With an unprecedented growth in student numbers as a result of the hundreds of new families that are moving into the school district to find work in the region’s oil industry, the McKenzie County Public School District No. 1 has been faced with the challenge of having enough classroom space.
Even after enlarging the elementary school and relocating the sixth grade classes to the high school in the past year, the district is simply running out of classrooms.
According to Holen, the growth in student numbers in the past five years has been astounding.
“In 2010, the district only had an enrollment of 582 students in kindergarten through grade 12,” stated Holen. “When school opens this fall, we are anticipating 1,200 students.”
The increase in student numbers, according to Holen, has been steady. In 2011, the district saw its enrollment increase to 705 students, while 867 students were enrolled in 2012.
And last year, for the first time since the early ’70s, the district saw its enrollment top 1,000 students when 1,075 started class in the fall.
By far, the biggest growth in student numbers has been in the elementary school, with Holen anticipating over 650 students this fall in just the kindergarten through fifth grades.
“At the high school, we are expecting to see a minimum of 550 students in grades six through 12 this fall,” states Holen. “This is the most students that we have had in the high school since the early 1980s.”

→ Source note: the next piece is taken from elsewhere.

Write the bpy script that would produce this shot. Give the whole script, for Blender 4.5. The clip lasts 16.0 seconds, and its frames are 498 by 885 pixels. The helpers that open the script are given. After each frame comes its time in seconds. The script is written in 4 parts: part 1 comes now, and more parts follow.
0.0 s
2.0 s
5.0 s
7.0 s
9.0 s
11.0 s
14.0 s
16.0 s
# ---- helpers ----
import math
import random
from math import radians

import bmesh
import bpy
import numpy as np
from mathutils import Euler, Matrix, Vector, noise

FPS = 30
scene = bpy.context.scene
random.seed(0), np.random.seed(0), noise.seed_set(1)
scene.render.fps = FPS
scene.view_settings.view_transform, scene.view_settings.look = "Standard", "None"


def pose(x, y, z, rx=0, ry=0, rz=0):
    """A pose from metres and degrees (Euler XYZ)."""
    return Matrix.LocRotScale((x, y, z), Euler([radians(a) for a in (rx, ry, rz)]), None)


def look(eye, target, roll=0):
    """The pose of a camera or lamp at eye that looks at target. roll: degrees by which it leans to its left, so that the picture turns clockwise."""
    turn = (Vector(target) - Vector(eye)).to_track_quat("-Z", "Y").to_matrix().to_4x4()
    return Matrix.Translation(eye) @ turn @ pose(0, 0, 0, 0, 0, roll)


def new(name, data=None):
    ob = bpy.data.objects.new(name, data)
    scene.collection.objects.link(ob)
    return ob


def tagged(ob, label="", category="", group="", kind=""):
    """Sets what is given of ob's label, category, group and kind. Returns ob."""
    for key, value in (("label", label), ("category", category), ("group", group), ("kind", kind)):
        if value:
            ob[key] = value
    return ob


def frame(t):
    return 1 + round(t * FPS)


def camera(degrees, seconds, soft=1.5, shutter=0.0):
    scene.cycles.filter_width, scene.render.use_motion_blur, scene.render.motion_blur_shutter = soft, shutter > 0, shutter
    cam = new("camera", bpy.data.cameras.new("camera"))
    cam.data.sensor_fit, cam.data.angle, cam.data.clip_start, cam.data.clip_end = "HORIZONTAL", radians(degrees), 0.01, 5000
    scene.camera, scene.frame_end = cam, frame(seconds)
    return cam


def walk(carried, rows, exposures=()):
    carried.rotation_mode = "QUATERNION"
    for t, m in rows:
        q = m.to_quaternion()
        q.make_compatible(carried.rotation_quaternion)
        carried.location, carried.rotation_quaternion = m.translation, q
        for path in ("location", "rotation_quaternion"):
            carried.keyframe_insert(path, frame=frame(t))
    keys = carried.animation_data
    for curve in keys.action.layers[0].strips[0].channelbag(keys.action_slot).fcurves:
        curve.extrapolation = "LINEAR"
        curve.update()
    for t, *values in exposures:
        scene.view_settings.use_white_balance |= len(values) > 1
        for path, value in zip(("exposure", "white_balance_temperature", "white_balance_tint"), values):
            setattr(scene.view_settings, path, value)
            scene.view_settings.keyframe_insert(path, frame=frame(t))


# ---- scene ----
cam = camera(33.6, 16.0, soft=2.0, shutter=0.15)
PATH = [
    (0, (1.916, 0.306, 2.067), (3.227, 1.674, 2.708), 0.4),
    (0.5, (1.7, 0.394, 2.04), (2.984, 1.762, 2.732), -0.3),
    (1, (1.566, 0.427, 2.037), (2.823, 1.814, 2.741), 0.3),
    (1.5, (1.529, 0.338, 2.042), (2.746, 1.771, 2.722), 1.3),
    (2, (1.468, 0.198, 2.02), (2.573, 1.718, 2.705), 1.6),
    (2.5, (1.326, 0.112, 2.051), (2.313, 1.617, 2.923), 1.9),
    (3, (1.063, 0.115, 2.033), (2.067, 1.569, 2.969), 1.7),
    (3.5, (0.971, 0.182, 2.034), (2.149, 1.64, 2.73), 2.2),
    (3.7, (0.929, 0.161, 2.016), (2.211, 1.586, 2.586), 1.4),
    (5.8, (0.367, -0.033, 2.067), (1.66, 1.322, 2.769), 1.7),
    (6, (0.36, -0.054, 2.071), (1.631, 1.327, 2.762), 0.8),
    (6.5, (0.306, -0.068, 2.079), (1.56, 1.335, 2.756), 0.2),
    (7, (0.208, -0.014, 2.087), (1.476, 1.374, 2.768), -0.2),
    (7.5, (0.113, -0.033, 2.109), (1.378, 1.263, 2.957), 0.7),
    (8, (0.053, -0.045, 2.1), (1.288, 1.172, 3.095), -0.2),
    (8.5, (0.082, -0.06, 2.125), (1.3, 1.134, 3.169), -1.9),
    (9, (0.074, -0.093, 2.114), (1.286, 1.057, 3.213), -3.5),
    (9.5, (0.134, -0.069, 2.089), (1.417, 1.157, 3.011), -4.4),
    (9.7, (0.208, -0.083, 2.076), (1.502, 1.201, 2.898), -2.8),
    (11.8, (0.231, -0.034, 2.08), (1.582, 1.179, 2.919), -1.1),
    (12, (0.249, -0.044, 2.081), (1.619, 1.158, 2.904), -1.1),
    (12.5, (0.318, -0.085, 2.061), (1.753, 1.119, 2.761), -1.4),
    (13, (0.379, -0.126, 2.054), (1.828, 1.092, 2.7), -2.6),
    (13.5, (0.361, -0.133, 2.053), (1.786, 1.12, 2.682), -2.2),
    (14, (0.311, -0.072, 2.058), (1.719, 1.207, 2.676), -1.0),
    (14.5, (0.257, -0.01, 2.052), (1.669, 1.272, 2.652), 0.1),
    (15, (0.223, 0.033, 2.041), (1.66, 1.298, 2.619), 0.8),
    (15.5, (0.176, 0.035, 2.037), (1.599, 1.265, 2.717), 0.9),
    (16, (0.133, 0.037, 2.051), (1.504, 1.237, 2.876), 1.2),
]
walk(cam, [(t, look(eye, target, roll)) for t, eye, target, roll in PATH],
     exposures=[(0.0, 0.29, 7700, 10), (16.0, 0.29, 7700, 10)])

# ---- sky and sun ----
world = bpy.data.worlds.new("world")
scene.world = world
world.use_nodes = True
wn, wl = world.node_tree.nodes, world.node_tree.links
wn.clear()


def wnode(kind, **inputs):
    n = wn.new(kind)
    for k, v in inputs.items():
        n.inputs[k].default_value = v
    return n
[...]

It is that student growth, as well as the projected district’s growth to 1,600 students by the start of the 2017-18 school year, that prompted the school district to move forward quickly on the building of a new high school.
But the new high school would not have been possible without the support of the school district’s patrons who overwhelmingly passed a $27 million bond issue by a 90 percent majority this past March.
And that support was recognized by Steve Stenehjem, whose family donated the land for the new high school in the Fox Hills Subdivision.
“This is going to be a premier facility and is going to showcase our city,” stated Stenehjem. “My father and grandfather would be amazed to see their land being used for this new school.”
The ground-breaking on July 21 was just the beginning of a very ambitious 18-month construction project that Holen says should be student-ready by December of 2015.
“We expect to begin vertical construction on the new high school in early November,” states Holen. “And the goal is to have substantial completion by December of 2015.”
Last month the school board was forced to cut some of the items from the project such as the athletic field, some of the seating in the gymnasium, a greenhouse for the Vocational Education Department, as well as just shelling eight classrooms and the theater when the initial building estimates topped $56 million.
“When the bids come in, we will see what we can add back to the building,” states Holen.
According to Myra Anderson, who chaired the Vote Yes Committee for the $27 million bond issue, the ground-breaking was just another example of Watford City coming together to get things done.
“I think that this project shows what is best about this town,” stated Anderson. “The old and new residents coming together to make this new school possible.”